§ **Direction**
Repeat the listing exactly as given, omitting every image.

-- begin Data excerpt --

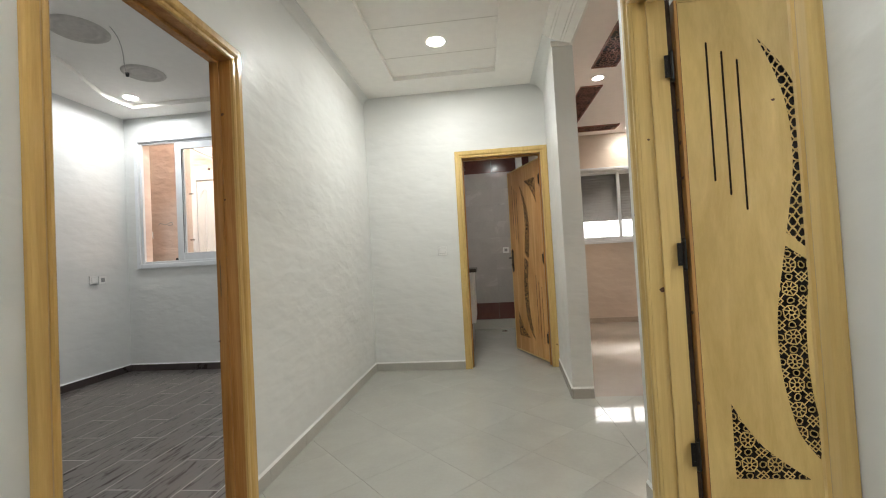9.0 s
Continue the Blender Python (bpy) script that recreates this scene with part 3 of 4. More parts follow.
E_UP, E_LOW, MED, FIN_T, FIN_B = [taller(p) for p in (E_UP, E_LOW, MED, FIN_T, FIN_B)]
E_SLOTS = [taller(p) for p in E_SLOTS]
E_SHAPES = [E_UP, mirrored(E_UP), E_LOW, mirrored(E_LOW), MED]
door_front = leaf("entrance_door", pose(-0.2255, 0.288, 0.008, 0, 0, 60.0), 0.873, 2.052, E_SHAPES + [FIN_T, FIN_B] + E_SLOTS,
                  [(E_UP, "weave", 0.0245, 0.262, 1.40, 0.0078, 1.35), (mirrored(E_UP), "weave", 0.0245, 0.641, 1.40, 0.0078, 1.35),
                   (E_LOW, "weave", 0.026, 0.335, 0.70, 0.0074, 1.4), (mirrored(E_LOW), "weave", 0.026, 0.568, 0.70, 0.0074, 1.4),
                   (MED, "weave", 0.0215, 0.4457, 1.4474, 0.0056, 1.3), (MED[::1], "medal", 0.30, 0.4457, 1.4474, 0.0060, 1.25), (FIN_T, "weave", 0.018, 0.4457, 1.61, 0.004, 1.3), (FIN_B, "weave", 0.018, 0.4457, 1.27, 0.004, 1.3)],
                  PLY_PALE, PINE, PLY_PALE, "open pale okoume entrance door with carved openwork crescents and medallion", lip=0.026, g=0.0032,
                  bar_mat=mat_wood("scorched_okoume", (0.15, 0.080, 0.028), (0.36, 0.225, 0.080), 0.4, (20, 20, 6), 0.3, seed=9.0))
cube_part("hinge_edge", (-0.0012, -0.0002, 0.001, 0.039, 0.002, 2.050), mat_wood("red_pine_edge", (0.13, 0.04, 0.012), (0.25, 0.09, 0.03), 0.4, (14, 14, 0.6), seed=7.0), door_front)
for hz in (1.75, 1.066, 0.30):
    butt_hinge(door_front, -0.010, 0.044, hz, 0.19, STEEL, 0.027, (-84, 176))
lever_handle(door_front, 0.826, 1.050, -0.0005, 1, mat_plain("black_bronze", (0.050, 0.046, 0.040), 0.16, 0.85, 0.3, 60), 0.285, pull=True)

# entrance frame: stepped lining round the opening
frame_front = thing("door_frame", pose(0, 0, 0), "dark varnished stepped pine entrance door frame", "door frame")
H0 = 2.078
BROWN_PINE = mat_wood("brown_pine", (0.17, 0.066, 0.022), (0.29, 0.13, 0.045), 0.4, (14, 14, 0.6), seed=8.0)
cube_part("jamb", (-0.36, -0.2815, -0.02, 0.300, 0, H0), PLY_PALE, frame_front, 0.002)
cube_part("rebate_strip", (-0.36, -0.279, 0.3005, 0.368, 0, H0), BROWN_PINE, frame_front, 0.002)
# right jamb: the deeper brown also carries the shade it stands in
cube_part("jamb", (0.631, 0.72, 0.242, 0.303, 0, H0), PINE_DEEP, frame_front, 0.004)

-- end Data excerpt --

§ **Output**
9.0 s
Continue the Blender Python (bpy) script that recreates this scene with part 3 of 4. More parts follow.
E_UP, E_LOW, MED, FIN_T, FIN_B = [taller(p) for p in (E_UP, E_LOW, MED, FIN_T, FIN_B)]
E_SLOTS = [taller(p) for p in E_SLOTS]
E_SHAPES = [E_UP, mirrored(E_UP), E_LOW, mirrored(E_LOW), MED]
door_front = leaf("entrance_door", pose(-0.2255, 0.288, 0.008, 0, 0, 60.0), 0.873, 2.052, E_SHAPES + [FIN_T, FIN_B] + E_SLOTS,
                  [(E_UP, "weave", 0.0245, 0.262, 1.40, 0.0078, 1.35), (mirrored(E_UP), "weave", 0.0245, 0.641, 1.40, 0.0078, 1.35),
                   (E_LOW, "weave", 0.026, 0.335, 0.70, 0.0074, 1.4), (mirrored(E_LOW), "weave", 0.026, 0.568, 0.70, 0.0074, 1.4),
                   (MED, "weave", 0.0215, 0.4457, 1.4474, 0.0056, 1.3), (MED[::1], "medal", 0.30, 0.4457, 1.4474, 0.0060, 1.25), (FIN_T, "weave", 0.018, 0.4457, 1.61, 0.004, 1.3), (FIN_B, "weave", 0.018, 0.4457, 1.27, 0.004, 1.3)],
                  PLY_PALE, PINE, PLY_PALE, "open pale okoume entrance door with carved openwork crescents and medallion", lip=0.026, g=0.0032,
                  bar_mat=mat_wood("scorched_okoume", (0.15, 0.080, 0.028), (0.36, 0.225, 0.080), 0.4, (20, 20, 6), 0.3, seed=9.0))
cube_part("hinge_edge", (-0.0012, -0.0002, 0.001, 0.039, 0.002, 2.050), mat_wood("red_pine_edge", (0.13, 0.04, 0.012), (0.25, 0.09, 0.03), 0.4, (14, 14, 0.6), seed=7.0), door_front)
for hz in (1.75, 1.066, 0.30):
    butt_hinge(door_front, -0.010, 0.044, hz, 0.19, STEEL, 0.027, (-84, 176))
lever_handle(door_front, 0.826, 1.050, -0.0005, 1, mat_plain("black_bronze", (0.050, 0.046, 0.040), 0.16, 0.85, 0.3, 60), 0.285, pull=True)

# entrance frame: stepped lining round the opening
frame_front = thing("door_frame", pose(0, 0, 0), "dark varnished stepped pine entrance door frame", "door frame")
H0 = 2.078
BROWN_PINE = mat_wood("brown_pine", (0.17, 0.066, 0.022), (0.29, 0.13, 0.045), 0.4, (14, 14, 0.6), seed=8.0)
cube_part("jamb", (-0.36, -0.2815, -0.02, 0.300, 0, H0), PLY_PALE, frame_front, 0.002)
cube_part("rebate_strip", (-0.36, -0.279, 0.3005, 0.368, 0, H0), BROWN_PINE, frame_front, 0.002)
# right jamb: the deeper brown also carries the shade it stands in
cube_part("jamb", (0.631, 0.72, 0.242, 0.303, 0, H0), PINE_DEEP, frame_front, 0.004)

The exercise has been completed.